Exercise requirements: Identify and copy all lines of the material where the string "that" is found.

Exercise materials:
======

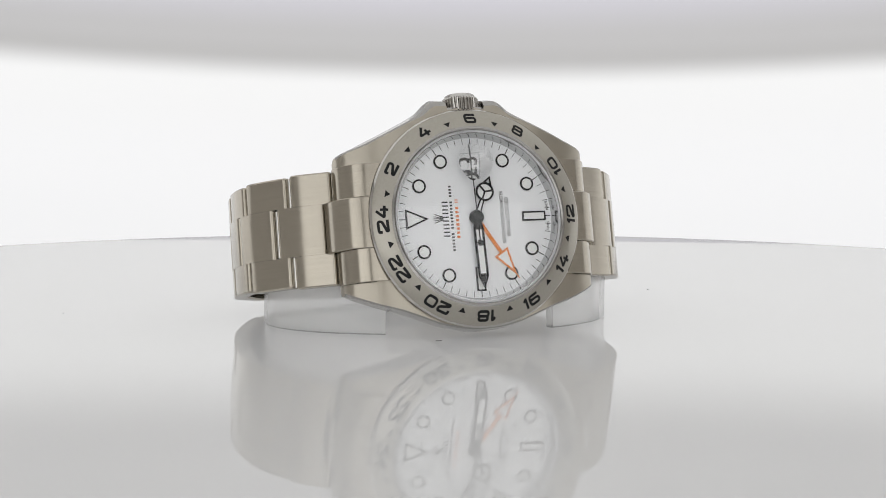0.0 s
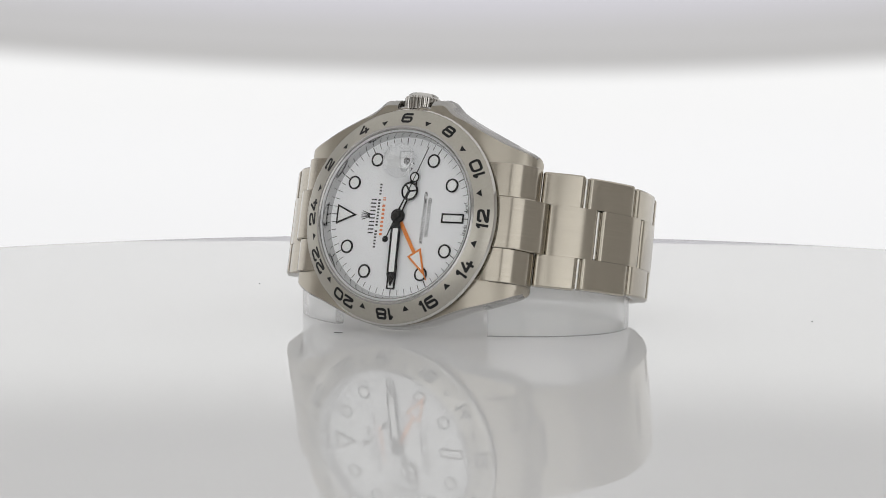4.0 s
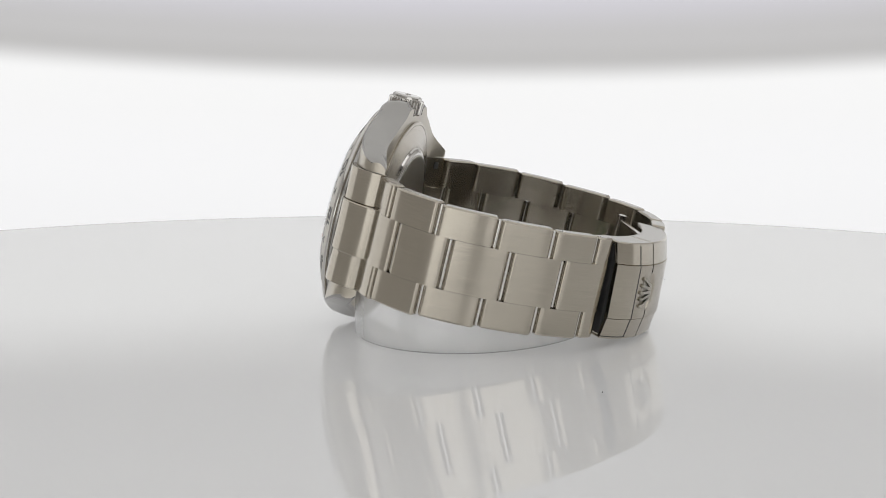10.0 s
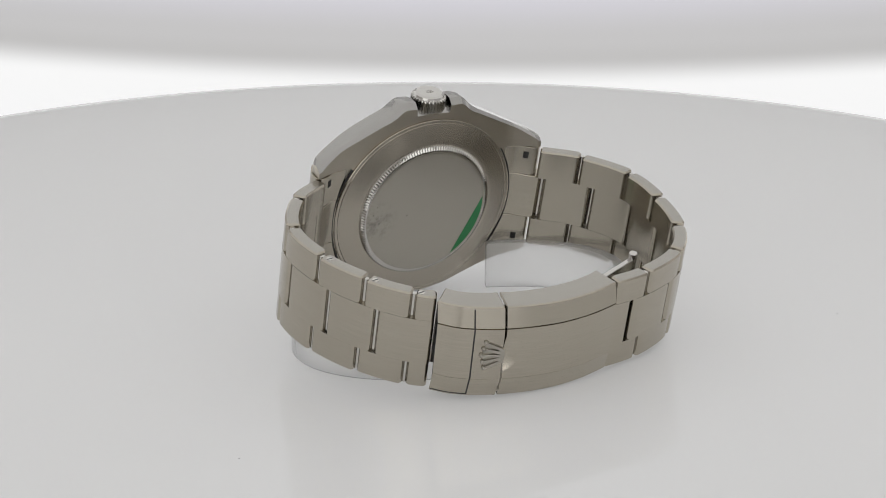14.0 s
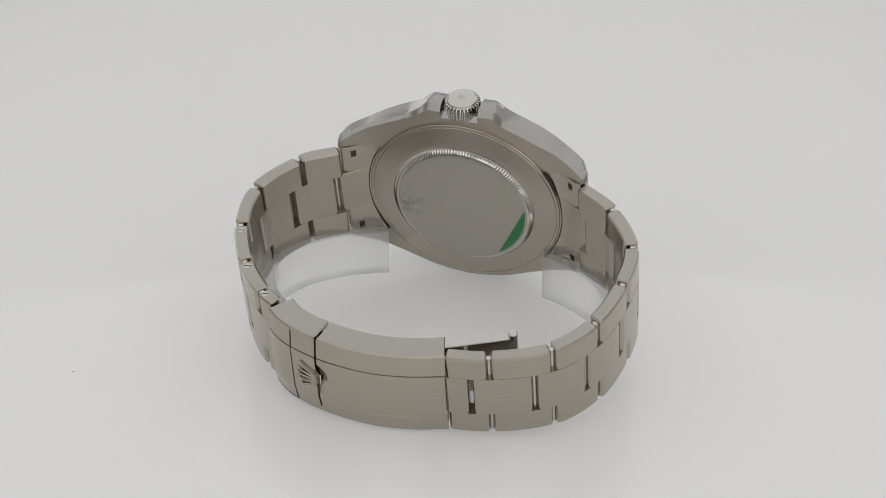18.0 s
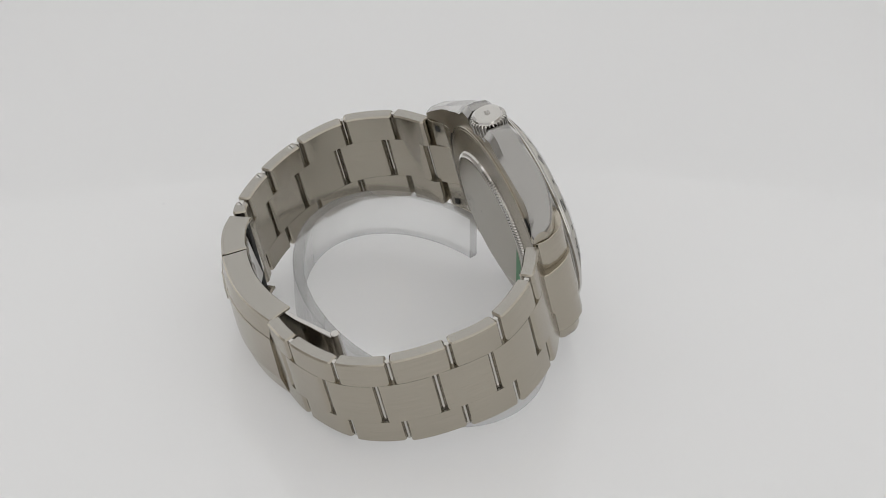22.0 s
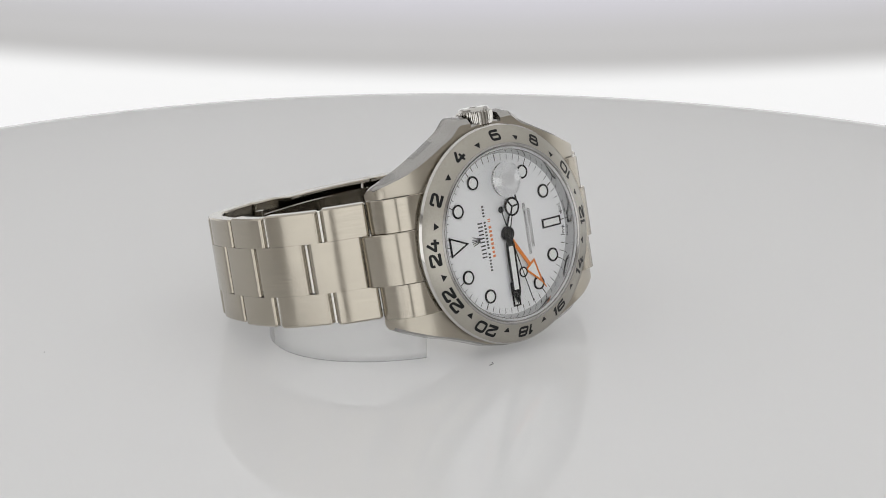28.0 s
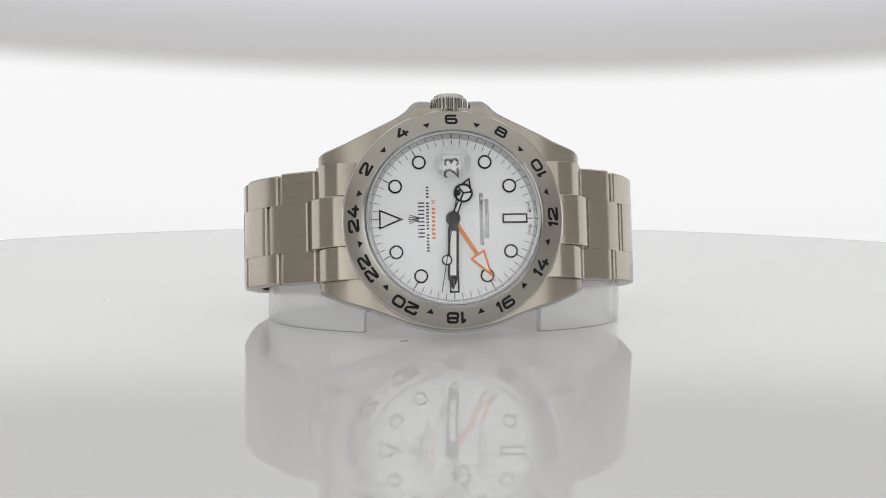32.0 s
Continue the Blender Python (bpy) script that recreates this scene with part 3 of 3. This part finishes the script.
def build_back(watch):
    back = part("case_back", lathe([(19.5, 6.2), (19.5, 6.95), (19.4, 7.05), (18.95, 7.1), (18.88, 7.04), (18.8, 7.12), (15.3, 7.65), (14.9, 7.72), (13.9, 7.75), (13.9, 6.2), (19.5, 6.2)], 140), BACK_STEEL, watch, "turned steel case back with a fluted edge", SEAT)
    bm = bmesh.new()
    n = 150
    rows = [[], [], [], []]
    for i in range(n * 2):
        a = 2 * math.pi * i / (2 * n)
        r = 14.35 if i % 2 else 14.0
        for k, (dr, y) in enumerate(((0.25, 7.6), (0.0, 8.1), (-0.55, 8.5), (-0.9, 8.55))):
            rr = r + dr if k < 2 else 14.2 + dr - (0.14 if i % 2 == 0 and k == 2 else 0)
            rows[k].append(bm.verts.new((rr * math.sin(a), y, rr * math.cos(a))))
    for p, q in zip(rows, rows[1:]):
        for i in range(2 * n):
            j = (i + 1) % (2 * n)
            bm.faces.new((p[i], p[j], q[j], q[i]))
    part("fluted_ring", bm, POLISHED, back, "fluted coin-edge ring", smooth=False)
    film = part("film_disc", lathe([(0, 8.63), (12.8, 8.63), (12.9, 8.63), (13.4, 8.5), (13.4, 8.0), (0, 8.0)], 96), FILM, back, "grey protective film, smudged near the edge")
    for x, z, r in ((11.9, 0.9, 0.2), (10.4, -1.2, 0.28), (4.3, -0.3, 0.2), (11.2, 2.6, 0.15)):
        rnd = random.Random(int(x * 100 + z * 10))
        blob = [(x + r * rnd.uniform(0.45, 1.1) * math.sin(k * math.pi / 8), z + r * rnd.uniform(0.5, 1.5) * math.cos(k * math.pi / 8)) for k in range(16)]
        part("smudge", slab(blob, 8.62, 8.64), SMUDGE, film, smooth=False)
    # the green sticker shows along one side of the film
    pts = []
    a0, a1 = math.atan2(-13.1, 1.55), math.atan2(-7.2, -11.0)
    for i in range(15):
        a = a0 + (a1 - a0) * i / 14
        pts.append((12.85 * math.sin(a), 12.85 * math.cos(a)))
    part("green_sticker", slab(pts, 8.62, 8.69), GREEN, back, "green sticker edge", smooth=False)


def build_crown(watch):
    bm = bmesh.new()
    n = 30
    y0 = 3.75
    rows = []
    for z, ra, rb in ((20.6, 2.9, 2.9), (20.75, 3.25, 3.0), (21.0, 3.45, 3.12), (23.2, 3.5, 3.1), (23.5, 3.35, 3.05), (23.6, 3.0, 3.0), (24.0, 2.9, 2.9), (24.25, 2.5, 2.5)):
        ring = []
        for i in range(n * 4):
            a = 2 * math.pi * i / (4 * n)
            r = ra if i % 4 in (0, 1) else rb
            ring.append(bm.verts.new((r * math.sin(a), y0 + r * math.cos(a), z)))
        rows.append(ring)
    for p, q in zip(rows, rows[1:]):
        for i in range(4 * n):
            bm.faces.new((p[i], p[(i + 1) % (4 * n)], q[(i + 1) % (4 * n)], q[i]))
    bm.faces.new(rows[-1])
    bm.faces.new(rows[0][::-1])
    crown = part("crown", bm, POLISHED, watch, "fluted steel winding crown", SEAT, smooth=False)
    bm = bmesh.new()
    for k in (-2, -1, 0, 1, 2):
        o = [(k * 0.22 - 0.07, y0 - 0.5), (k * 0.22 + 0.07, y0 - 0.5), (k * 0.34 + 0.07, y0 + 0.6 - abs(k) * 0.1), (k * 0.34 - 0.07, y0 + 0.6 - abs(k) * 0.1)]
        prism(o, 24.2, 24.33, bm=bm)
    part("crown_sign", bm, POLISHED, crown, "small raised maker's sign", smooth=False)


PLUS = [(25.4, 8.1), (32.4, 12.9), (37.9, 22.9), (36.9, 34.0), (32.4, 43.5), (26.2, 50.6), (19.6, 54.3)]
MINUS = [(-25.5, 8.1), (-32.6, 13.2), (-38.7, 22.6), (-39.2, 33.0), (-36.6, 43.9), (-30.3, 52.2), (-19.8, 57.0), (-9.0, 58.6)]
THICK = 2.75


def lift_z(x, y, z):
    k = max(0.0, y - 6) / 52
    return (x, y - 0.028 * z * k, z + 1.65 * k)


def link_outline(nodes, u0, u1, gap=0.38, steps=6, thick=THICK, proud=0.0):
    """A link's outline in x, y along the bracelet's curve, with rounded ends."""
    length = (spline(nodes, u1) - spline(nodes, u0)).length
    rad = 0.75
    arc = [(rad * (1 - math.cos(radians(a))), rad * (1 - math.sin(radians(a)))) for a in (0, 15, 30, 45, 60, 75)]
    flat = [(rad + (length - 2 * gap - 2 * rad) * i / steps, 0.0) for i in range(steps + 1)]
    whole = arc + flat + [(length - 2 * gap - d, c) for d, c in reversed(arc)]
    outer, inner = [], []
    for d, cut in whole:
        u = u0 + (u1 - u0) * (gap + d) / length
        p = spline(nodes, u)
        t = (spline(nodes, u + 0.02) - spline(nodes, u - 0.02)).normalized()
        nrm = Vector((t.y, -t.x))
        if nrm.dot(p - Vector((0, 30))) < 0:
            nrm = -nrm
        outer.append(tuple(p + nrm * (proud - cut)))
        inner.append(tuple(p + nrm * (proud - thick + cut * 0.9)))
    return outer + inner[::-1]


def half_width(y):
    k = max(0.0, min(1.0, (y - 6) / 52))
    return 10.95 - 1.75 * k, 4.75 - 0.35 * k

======

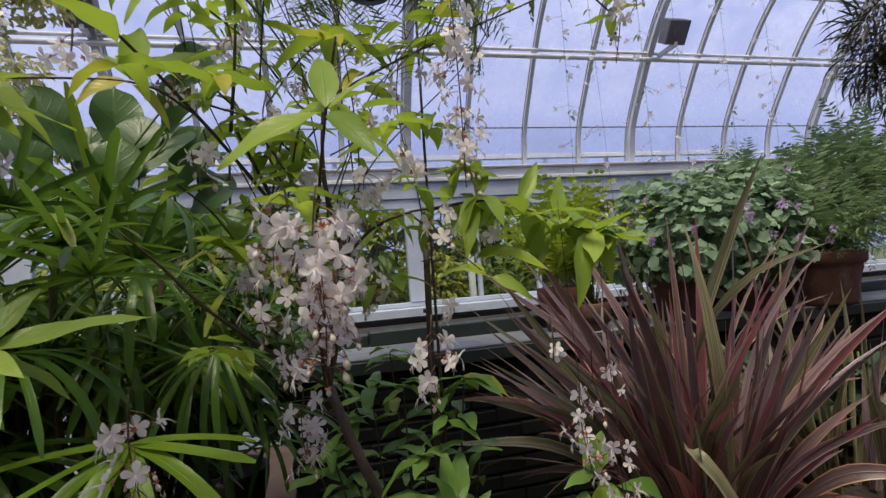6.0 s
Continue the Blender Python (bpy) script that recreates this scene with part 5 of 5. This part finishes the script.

======

Solution below:
Continue the Blender Python (bpy) script that recreates this scene with part 3 of 3. This part finishes the script.
Continue the Blender Python (bpy) script that recreates this scene with part 5 of 5. This part finishes the script.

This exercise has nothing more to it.